Exercise task: Repeat the data word for word. Do not include the pictures.
- - -
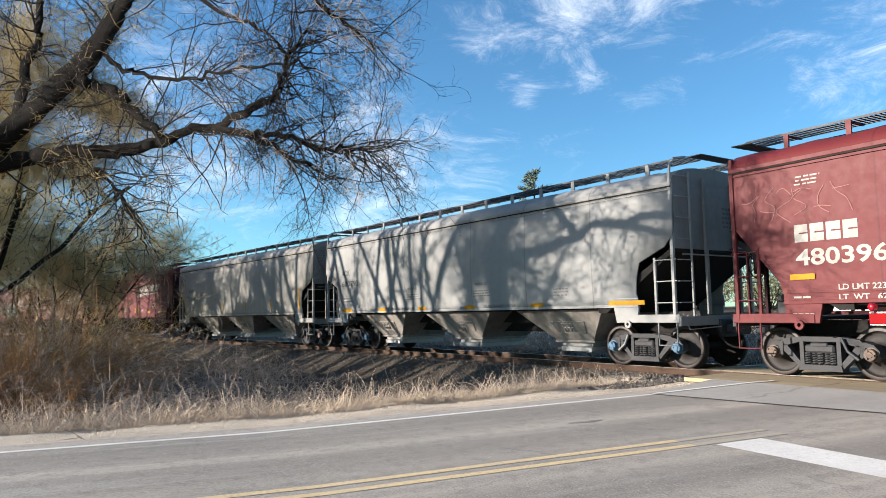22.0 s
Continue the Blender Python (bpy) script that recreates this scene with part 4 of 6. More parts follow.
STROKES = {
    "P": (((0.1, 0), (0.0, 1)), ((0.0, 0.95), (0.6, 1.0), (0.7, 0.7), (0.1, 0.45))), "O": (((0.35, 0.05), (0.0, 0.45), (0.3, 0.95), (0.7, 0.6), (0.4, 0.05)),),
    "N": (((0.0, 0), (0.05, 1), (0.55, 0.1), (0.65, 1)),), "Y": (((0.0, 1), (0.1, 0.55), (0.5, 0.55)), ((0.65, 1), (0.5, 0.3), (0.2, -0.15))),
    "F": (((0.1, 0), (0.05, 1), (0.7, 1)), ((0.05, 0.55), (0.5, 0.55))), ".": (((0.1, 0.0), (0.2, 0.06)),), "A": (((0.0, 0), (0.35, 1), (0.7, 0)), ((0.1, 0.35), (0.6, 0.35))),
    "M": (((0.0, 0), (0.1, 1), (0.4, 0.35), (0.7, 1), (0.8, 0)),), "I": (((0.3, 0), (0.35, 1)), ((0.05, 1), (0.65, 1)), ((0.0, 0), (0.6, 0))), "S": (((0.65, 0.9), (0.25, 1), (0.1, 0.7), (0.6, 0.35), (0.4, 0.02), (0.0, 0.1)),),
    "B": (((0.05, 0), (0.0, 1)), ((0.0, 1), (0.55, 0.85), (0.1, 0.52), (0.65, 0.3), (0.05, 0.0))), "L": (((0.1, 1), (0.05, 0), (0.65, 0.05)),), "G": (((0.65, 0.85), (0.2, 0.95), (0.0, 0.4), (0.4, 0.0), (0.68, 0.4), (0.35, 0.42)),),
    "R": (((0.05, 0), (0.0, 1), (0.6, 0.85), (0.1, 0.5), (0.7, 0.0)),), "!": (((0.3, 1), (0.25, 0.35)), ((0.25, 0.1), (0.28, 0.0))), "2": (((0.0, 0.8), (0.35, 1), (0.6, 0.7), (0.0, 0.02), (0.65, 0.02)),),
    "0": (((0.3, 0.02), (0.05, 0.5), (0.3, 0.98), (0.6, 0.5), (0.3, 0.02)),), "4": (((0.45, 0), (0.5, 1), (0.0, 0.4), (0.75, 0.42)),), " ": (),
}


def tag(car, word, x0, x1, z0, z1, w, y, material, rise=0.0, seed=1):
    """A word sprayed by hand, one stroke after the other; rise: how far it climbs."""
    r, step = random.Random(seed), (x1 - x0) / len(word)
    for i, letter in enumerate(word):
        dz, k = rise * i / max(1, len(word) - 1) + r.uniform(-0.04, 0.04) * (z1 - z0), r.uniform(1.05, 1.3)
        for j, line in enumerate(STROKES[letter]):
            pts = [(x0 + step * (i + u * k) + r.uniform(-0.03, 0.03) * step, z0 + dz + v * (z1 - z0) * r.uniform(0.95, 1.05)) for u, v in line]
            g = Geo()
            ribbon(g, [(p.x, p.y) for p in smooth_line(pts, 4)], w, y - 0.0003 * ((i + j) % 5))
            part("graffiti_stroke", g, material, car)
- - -
Solved exercise:
22.0 s
Continue the Blender Python (bpy) script that recreates this scene with part 4 of 6. More parts follow.
STROKES = {
    "P": (((0.1, 0), (0.0, 1)), ((0.0, 0.95), (0.6, 1.0), (0.7, 0.7), (0.1, 0.45))), "O": (((0.35, 0.05), (0.0, 0.45), (0.3, 0.95), (0.7, 0.6), (0.4, 0.05)),),
    "N": (((0.0, 0), (0.05, 1), (0.55, 0.1), (0.65, 1)),), "Y": (((0.0, 1), (0.1, 0.55), (0.5, 0.55)), ((0.65, 1), (0.5, 0.3), (0.2, -0.15))),
    "F": (((0.1, 0), (0.05, 1), (0.7, 1)), ((0.05, 0.55), (0.5, 0.55))), ".": (((0.1, 0.0), (0.2, 0.06)),), "A": (((0.0, 0), (0.35, 1), (0.7, 0)), ((0.1, 0.35), (0.6, 0.35))),
    "M": (((0.0, 0), (0.1, 1), (0.4, 0.35), (0.7, 1), (0.8, 0)),), "I": (((0.3, 0), (0.35, 1)), ((0.05, 1), (0.65, 1)), ((0.0, 0), (0.6, 0))), "S": (((0.65, 0.9), (0.25, 1), (0.1, 0.7), (0.6, 0.35), (0.4, 0.02), (0.0, 0.1)),),
    "B": (((0.05, 0), (0.0, 1)), ((0.0, 1), (0.55, 0.85), (0.1, 0.52), (0.65, 0.3), (0.05, 0.0))), "L": (((0.1, 1), (0.05, 0), (0.65, 0.05)),), "G": (((0.65, 0.85), (0.2, 0.95), (0.0, 0.4), (0.4, 0.0), (0.68, 0.4), (0.35, 0.42)),),
    "R": (((0.05, 0), (0.0, 1), (0.6, 0.85), (0.1, 0.5), (0.7, 0.0)),), "!": (((0.3, 1), (0.25, 0.35)), ((0.25, 0.1), (0.28, 0.0))), "2": (((0.0, 0.8), (0.35, 1), (0.6, 0.7), (0.0, 0.02), (0.65, 0.02)),),
    "0": (((0.3, 0.02), (0.05, 0.5), (0.3, 0.98), (0.6, 0.5), (0.3, 0.02)),), "4": (((0.45, 0), (0.5, 1), (0.0, 0.4), (0.75, 0.42)),), " ": (),
}


def tag(car, word, x0, x1, z0, z1, w, y, material, rise=0.0, seed=1):
    """A word sprayed by hand, one stroke after the other; rise: how far it climbs."""
    r, step = random.Random(seed), (x1 - x0) / len(word)
    for i, letter in enumerate(word):
        dz, k = rise * i / max(1, len(word) - 1) + r.uniform(-0.04, 0.04) * (z1 - z0), r.uniform(1.05, 1.3)
        for j, line in enumerate(STROKES[letter]):
            pts = [(x0 + step * (i + u * k) + r.uniform(-0.03, 0.03) * step, z0 + dz + v * (z1 - z0) * r.uniform(0.95, 1.05)) for u, v in line]
            g = Geo()
            ribbon(g, [(p.x, p.y) for p in smooth_line(pts, 4)], w, y - 0.0003 * ((i + j) % 5))
            part("graffiti_stroke", g, material, car)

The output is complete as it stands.